▶ GOAL: Reproduce the listing exactly, with no pictures in your copy.

▶ COLLECTED MATERIAL:
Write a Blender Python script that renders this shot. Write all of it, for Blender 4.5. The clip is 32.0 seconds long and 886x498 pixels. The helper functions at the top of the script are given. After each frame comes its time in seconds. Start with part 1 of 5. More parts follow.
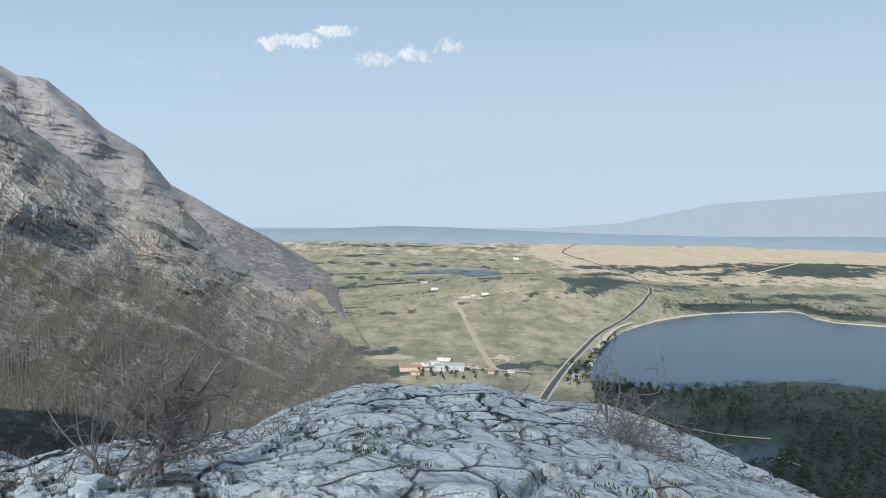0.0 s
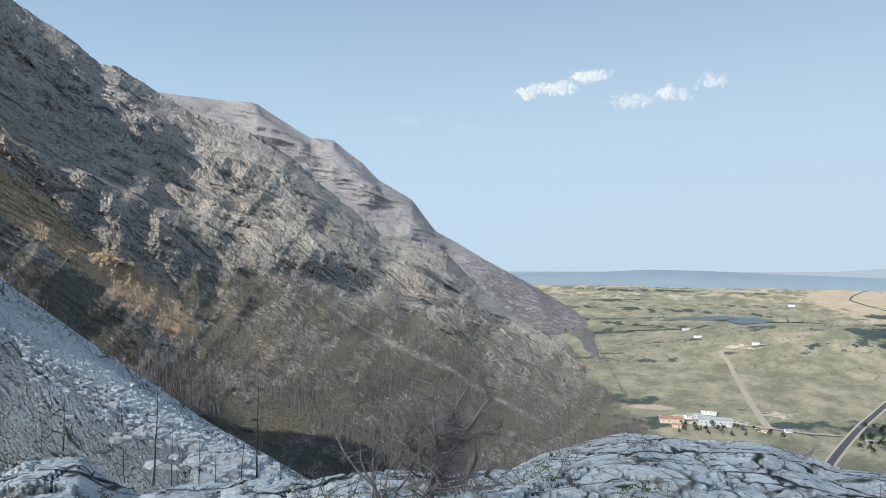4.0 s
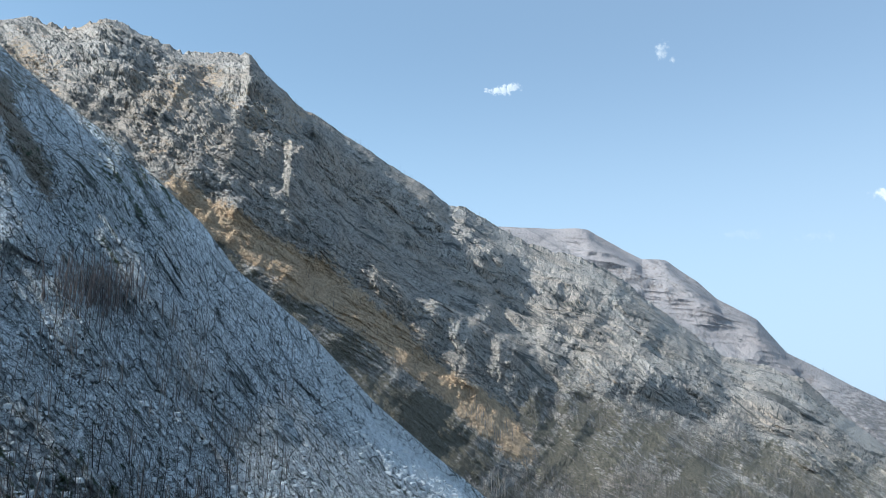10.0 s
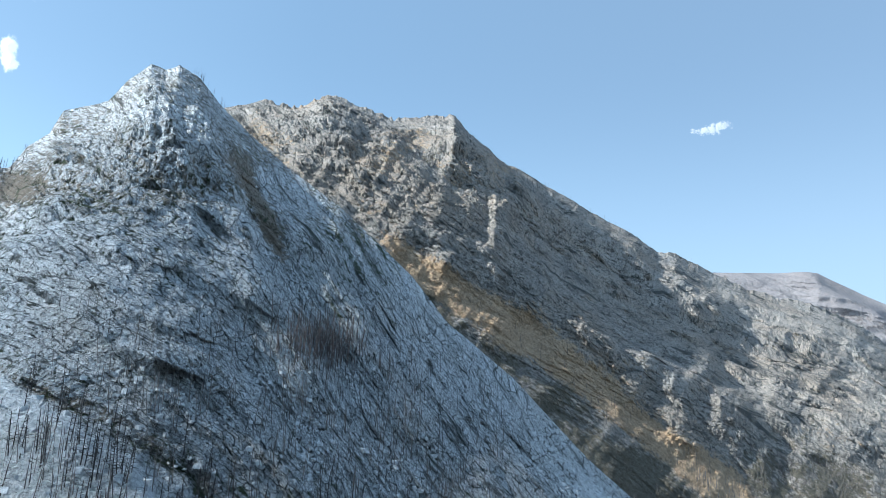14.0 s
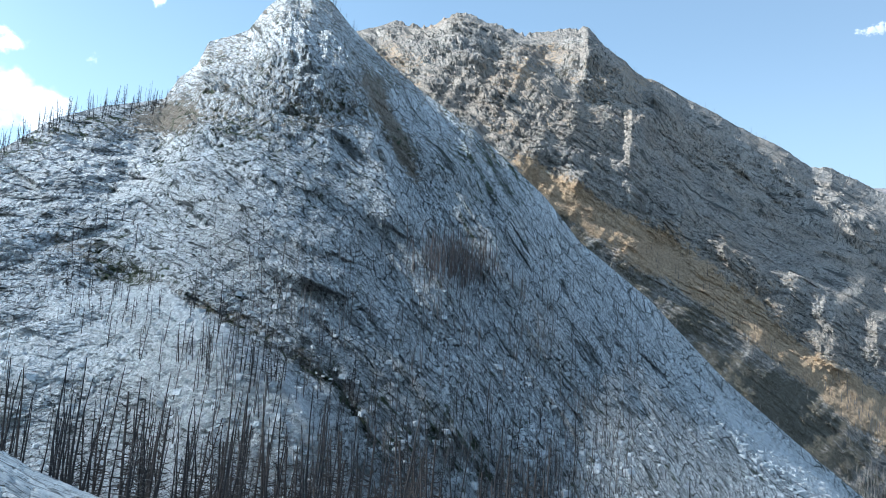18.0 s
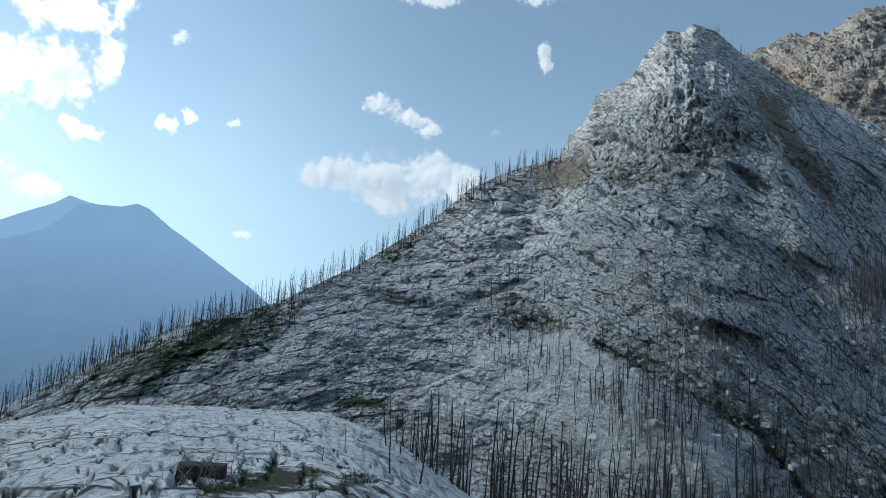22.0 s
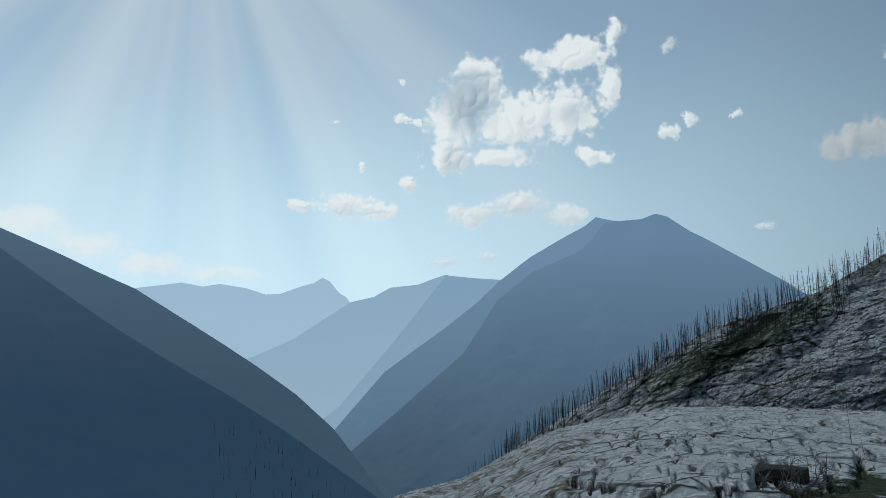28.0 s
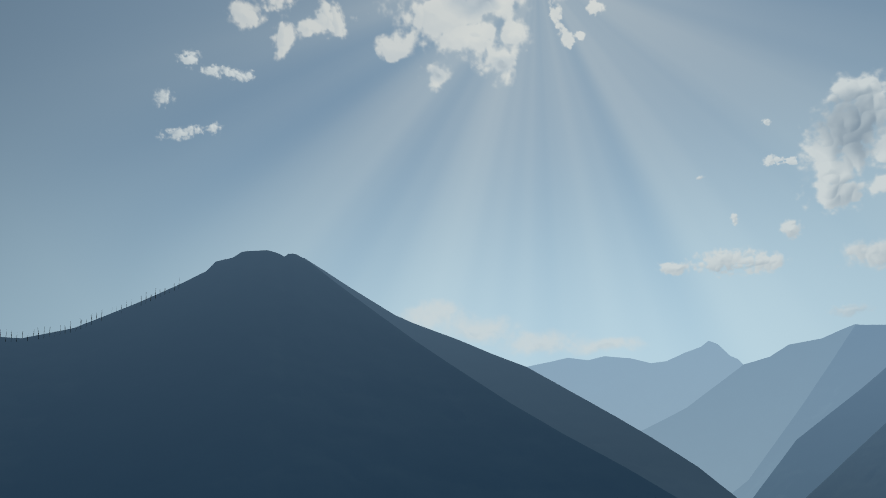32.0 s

▶ FINAL RESULT:
Write a Blender Python script that renders this shot. Write all of it, for Blender 4.5. The clip is 32.0 seconds long and 886x498 pixels. The helper functions at the top of the script are given. After each frame comes its time in seconds. Start with part 1 of 5. More parts follow.
0.0 s
4.0 s
10.0 s
14.0 s
18.0 s
22.0 s
28.0 s
32.0 s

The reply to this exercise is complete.